Begin
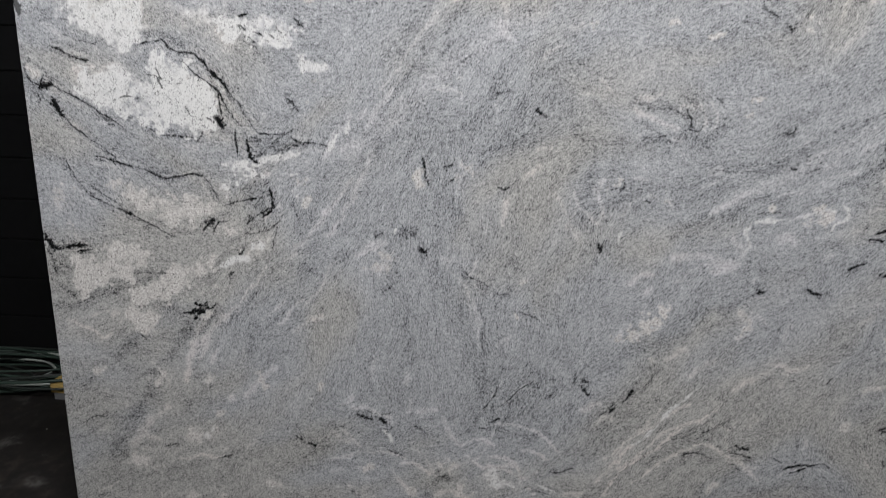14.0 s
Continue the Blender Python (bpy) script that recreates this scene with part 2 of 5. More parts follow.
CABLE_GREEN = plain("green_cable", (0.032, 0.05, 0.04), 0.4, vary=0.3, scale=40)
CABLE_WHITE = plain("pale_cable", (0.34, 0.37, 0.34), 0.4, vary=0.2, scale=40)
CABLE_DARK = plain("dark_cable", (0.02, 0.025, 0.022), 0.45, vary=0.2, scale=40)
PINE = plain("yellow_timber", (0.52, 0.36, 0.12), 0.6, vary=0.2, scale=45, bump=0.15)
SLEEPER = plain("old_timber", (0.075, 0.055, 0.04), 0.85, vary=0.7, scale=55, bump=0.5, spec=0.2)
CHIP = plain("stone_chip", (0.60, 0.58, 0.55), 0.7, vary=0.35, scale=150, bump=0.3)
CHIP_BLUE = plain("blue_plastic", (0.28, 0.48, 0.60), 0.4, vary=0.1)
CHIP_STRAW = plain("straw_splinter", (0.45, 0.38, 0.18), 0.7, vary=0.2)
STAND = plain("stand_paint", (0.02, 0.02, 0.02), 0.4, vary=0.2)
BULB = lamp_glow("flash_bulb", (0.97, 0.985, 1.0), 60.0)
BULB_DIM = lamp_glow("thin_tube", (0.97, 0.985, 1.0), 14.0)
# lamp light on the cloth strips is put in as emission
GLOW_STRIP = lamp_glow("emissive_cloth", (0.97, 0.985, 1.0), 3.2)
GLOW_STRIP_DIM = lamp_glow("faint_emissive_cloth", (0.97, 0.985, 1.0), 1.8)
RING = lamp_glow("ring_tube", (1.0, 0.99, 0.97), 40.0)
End
Task instructions:
Return, unchanged, each line from the line containing "Continue the Blender" through the last line of the material.

Right answer:
Continue the Blender Python (bpy) script that recreates this scene with part 2 of 5. More parts follow.
CABLE_GREEN = plain("green_cable", (0.032, 0.05, 0.04), 0.4, vary=0.3, scale=40)
CABLE_WHITE = plain("pale_cable", (0.34, 0.37, 0.34), 0.4, vary=0.2, scale=40)
CABLE_DARK = plain("dark_cable", (0.02, 0.025, 0.022), 0.45, vary=0.2, scale=40)
PINE = plain("yellow_timber", (0.52, 0.36, 0.12), 0.6, vary=0.2, scale=45, bump=0.15)
SLEEPER = plain("old_timber", (0.075, 0.055, 0.04), 0.85, vary=0.7, scale=55, bump=0.5, spec=0.2)
CHIP = plain("stone_chip", (0.60, 0.58, 0.55), 0.7, vary=0.35, scale=150, bump=0.3)
CHIP_BLUE = plain("blue_plastic", (0.28, 0.48, 0.60), 0.4, vary=0.1)
CHIP_STRAW = plain("straw_splinter", (0.45, 0.38, 0.18), 0.7, vary=0.2)
STAND = plain("stand_paint", (0.02, 0.02, 0.02), 0.4, vary=0.2)
BULB = lamp_glow("flash_bulb", (0.97, 0.985, 1.0), 60.0)
BULB_DIM = lamp_glow("thin_tube", (0.97, 0.985, 1.0), 14.0)
# lamp light on the cloth strips is put in as emission
GLOW_STRIP = lamp_glow("emissive_cloth", (0.97, 0.985, 1.0), 3.2)
GLOW_STRIP_DIM = lamp_glow("faint_emissive_cloth", (0.97, 0.985, 1.0), 1.8)
RING = lamp_glow("ring_tube", (1.0, 0.99, 0.97), 40.0)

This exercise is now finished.